En regardant ce soir-là ses concitoyens passer la frontière en chantant et en poussant des cris de joie, ce militaire de carrière ayant porté fièrement pendant 40 ans les couleurs de la RDA, ne se doute pas que sa vie vient de changer pour toujours; que le régime qu'il défendait sans se poser de questions n'est plus qu'un château de cartes sur le point de s'effondrer.

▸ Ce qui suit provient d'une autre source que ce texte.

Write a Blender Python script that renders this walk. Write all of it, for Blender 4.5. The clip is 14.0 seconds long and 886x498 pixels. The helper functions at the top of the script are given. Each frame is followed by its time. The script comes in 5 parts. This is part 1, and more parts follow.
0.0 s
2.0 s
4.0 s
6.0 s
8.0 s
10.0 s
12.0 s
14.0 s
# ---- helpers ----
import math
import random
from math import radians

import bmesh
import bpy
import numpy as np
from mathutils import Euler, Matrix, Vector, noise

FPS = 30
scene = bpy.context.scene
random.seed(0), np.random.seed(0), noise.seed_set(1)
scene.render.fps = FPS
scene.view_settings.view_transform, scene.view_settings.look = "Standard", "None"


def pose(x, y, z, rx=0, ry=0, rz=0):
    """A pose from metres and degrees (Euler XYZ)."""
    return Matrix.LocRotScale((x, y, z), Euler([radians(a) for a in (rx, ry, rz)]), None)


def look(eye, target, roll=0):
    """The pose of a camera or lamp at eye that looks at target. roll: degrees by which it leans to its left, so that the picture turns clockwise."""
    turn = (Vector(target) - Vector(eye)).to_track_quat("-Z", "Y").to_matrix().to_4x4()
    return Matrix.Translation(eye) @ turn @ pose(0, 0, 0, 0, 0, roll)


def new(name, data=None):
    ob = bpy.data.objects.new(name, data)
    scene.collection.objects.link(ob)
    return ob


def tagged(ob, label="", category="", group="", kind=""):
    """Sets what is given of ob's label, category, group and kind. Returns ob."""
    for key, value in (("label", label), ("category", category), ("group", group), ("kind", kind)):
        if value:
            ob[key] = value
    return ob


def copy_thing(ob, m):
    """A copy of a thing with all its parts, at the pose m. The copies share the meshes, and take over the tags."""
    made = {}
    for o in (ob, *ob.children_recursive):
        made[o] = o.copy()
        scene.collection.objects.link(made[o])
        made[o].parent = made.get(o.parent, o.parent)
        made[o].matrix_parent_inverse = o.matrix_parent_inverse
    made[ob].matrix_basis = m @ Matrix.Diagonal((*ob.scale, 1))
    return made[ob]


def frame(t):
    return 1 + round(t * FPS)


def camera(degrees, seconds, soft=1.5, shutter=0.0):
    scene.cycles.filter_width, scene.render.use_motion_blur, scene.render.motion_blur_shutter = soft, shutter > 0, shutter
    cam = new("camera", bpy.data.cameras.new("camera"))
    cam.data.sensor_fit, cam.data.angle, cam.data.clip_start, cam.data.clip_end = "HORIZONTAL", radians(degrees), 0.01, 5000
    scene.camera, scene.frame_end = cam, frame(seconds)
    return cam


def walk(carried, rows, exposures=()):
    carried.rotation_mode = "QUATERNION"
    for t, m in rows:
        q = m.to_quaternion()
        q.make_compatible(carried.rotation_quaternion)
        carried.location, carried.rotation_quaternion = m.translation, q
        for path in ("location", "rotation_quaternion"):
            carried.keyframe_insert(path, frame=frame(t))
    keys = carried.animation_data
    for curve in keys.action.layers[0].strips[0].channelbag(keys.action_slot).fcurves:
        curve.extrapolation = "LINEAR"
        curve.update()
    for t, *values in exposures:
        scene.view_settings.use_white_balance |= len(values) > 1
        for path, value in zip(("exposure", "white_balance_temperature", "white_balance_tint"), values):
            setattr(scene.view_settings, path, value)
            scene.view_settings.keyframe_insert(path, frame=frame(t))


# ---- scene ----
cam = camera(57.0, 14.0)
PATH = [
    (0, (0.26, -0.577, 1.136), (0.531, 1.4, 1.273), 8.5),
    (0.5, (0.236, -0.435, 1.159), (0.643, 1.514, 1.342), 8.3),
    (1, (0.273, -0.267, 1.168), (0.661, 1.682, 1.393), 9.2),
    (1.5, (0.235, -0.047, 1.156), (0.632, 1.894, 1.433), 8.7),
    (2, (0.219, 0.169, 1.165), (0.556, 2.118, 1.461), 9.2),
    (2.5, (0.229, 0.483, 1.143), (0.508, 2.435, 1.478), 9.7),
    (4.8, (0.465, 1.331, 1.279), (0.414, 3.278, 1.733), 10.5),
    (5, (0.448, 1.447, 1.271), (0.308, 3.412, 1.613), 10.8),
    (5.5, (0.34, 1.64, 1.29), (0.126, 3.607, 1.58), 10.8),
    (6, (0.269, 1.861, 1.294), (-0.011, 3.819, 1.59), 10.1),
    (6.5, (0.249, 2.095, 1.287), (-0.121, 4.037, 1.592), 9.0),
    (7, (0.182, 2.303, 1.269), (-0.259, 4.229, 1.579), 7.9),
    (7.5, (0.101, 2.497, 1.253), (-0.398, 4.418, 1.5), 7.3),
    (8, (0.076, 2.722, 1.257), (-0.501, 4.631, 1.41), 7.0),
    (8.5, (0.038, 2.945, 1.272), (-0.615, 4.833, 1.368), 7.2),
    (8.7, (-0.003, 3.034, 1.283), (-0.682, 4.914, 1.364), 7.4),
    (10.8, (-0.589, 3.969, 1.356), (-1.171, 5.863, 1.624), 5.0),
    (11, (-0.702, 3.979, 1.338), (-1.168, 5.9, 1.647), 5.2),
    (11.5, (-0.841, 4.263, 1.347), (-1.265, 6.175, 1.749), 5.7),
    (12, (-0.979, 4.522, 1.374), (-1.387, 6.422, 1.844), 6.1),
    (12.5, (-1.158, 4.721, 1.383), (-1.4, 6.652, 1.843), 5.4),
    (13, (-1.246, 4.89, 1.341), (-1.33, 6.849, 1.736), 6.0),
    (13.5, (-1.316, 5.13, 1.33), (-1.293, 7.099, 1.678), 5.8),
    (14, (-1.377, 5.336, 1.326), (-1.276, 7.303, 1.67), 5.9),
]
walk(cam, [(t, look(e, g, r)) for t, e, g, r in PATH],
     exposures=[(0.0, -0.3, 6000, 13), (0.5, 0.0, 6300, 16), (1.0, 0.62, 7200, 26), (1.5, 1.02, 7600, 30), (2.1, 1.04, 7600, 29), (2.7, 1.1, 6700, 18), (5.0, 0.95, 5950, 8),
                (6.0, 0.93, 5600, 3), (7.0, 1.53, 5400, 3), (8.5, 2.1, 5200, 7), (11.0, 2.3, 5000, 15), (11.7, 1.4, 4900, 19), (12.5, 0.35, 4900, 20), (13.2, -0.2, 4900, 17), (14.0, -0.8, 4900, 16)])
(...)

Un pays qui ne lui plaît pas

Il attend décembre avant de s'aventurer à l'ouest avec sa femme. À la fois étonné, mais aussi découragé par l'abondance de biens dans les magasins, il raconte être reparti à l'est sans rien acheter.

Un an plus tard, le garde-frontière est licencié; se retrouve sans emploi, désoeuvré, dégoûté.

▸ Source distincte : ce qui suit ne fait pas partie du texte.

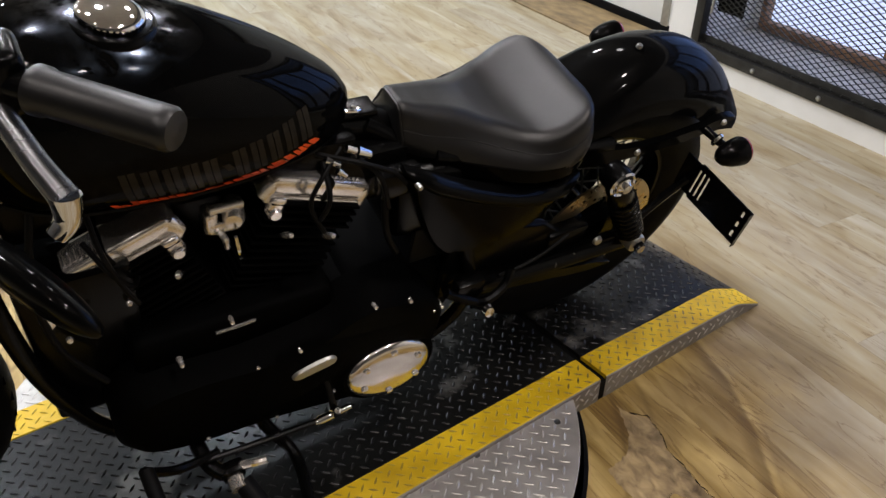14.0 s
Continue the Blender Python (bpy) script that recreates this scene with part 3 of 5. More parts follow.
def lozenges(name, u0, u1, n0, n1, zf, pitch, mat, m, keep=None, ln=0.0205, wd=0.0052, h=0.0016):
    """Raised tread lozenges on a square grid at 45 degrees, turned alternately, joined."""
    vs, fs = [], []
    q = math.sqrt(0.5)
    big = int(max(u1 - u0, n1 - n0) / pitch * 1.5) + 4
    uc, nc = (u0 + u1) / 2, (n0 + n1) / 2
    for i in range(-big, big + 1):
        for j in range(-big, big + 1):
            u, n = uc + (i - j) * pitch * q, nc + (i + j) * pitch * q
            if not (u0 < u < u1 and n0 < n < n1) or (keep is not None and not keep(u, n)):
                continue
            a = radians(45) if (i + j) % 2 else radians(-45)
            ca, sa = math.cos(a), math.sin(a)
            k = len(vs)
            for dx, dy, dz in ((-ln / 2, 0, 0), (-ln / 5, -wd / 2, 0), (ln / 5, -wd / 2, 0), (ln / 2, 0, 0), (ln / 5, wd / 2, 0), (-ln / 5, wd / 2, 0), (-ln / 4, 0, h), (ln / 4, 0, h)):
                uu, nn = u + dx * ca - dy * sa, n + dx * sa + dy * ca
                vs.append(m @ Vector((uu, nn, zf(uu) + dz)))
            fs += [(k, k + 1, k + 6), (k + 1, k + 2, k + 7, k + 6), (k + 2, k + 3, k + 7), (k + 3, k + 4, k + 7), (k + 4, k + 5, k + 6, k + 7), (k + 5, k, k + 6)]
    me = bpy.data.meshes.new(name)
    me.from_pydata(vs, [], fs)
    me.materials.append(mat)
    return me


def ramp_z(u):
    return float(np.interp(u, [-9, U_GAP, U_BEND, U_END], [PZ, PZ, 0.048, 0.004]))


lift = thing("lift_platform", "low black tread-plate bike platform with worn yellow painted edges", "platform", PLAT)


def deck(name, us, n0, n1, mat, dz=0.0, bot=0.0):
    rings = []
    for u in us:
        z = ramp_z(u) + dz
        bt = min(bot, z - 0.003)
        rings.append([(u, n0, bt), (u, n0, z - 0.002), (u, n0 + 0.002, z), (u, n1 - 0.002, z), (u, n1, z - 0.002), (u, n1, bt)])
    return part(name, loft(rings), mat, lift, sharp=20)


US_A = [-0.95, -0.4, 0.2, U_GAP - 0.009]
US_B = [U_GAP + 0.009, 1.3, U_BEND - 0.01, U_BEND + 0.01, U_END]
for us, nm in ((US_A, "deck_plate"), (US_B, "ramp_plate")):
    deck(nm, us, N_IN + 0.078, N_OUT - 0.078, M_TREAD)
    deck("yellow_edge", us, N_IN + 0.001, N_IN + 0.078, M_YELLOW, 0.0006, 0.02)
    deck("yellow_edge", us, N_OUT - 0.078, N_OUT - 0.001, M_YELLOW, 0.0006, 0.02)
    deck("side_plate", us, N_IN - 0.001, N_IN + 0.003, M_SIDE, -0.0015)
    deck("side_plate", us, N_OUT - 0.003, N_OUT + 0.001, M_SIDE, -0.0015)
for nm, u0, u1 in (("a", -0.95, U_GAP - 0.01), ("b", U_GAP + 0.01, U_END - 0.01)):
    for n0, n1, mt in ((N_IN + 0.009, N_IN + 0.069, M_YEL_LOZENGE), (N_IN + 0.084, N_OUT - 0.084, M_TREAD_EDGE), (N_OUT - 0.069, N_OUT - 0.009, M_YEL_LOZENGE)):
        ob = new("tread_pattern", lozenges("tread_pattern", u0, u1, n0, n1, lambda u: ramp_z(u) + 0.0007, 0.0205 if mt is M_YEL_LOZENGE else 0.0225, mt, Matrix(), wd=0.0040 if mt is M_YEL_LOZENGE else 0.0052))
        ob.parent = lift
        tagged(ob, kind="stuff")
    side = pose(0, N_IN - 0.0012, 0, 90, 0, 0)
    ob = new("tread_pattern", lozenges("tread_pattern", u0, u1, 0.004, 0.06, lambda u: 0.0, 0.020, M_ALU_HI, side, keep=lambda u, n: n < ramp_z(u) - 0.012))
    ob.parent = lift
    tagged(ob, kind="stuff")
part("gap_seal", box((U_GAP, (N_IN + N_OUT) / 2, 0.027), (0.0178, N_OUT - N_IN, 0.053)), M_RUBBER, lift, "dark rubber strip in the gap between the plates")
DISC_C, DISC_R, DISC_Z = (0.276, 1.590), 0.590, 0.052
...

« Ce n'était pas simple de s'adapter, de tout changer du jour au lendemain. Il ne suffit pas de retirer son uniforme pour tourner la page.  » — Heinz Schäfer 

Au moment où le pays célèbre l'anniversaire de la chute du mur de Berlin et la réunification du pays, il ne peut s'empêcher de porter un regard amer sur toute cette période. « Toutes les usines ont été fermées. Des dizaines de milliers d'ouvriers se sont retrouvés au chômage. Beaucoup d'erreurs ont été commises », juge-t-il.

« Ils ont carrément dépouillé, dépecé la RDA. » — Heinz Schäfer 

À l'image de ces récits croisés, de ces destins parallèles, les « Ossies » et les « Wessies », respectivement les habitants de l'Est et de l'Ouest, continuent de faire une lecture bien différente de leur histoire commune.

L'Allemagne de l'Est et l'Allemagne de l'Ouest continuent d'exister et de cohabiter aujourd'hui, 25 ans après la chute du mur de Berlin, près d'un quart de siècle après la réunification.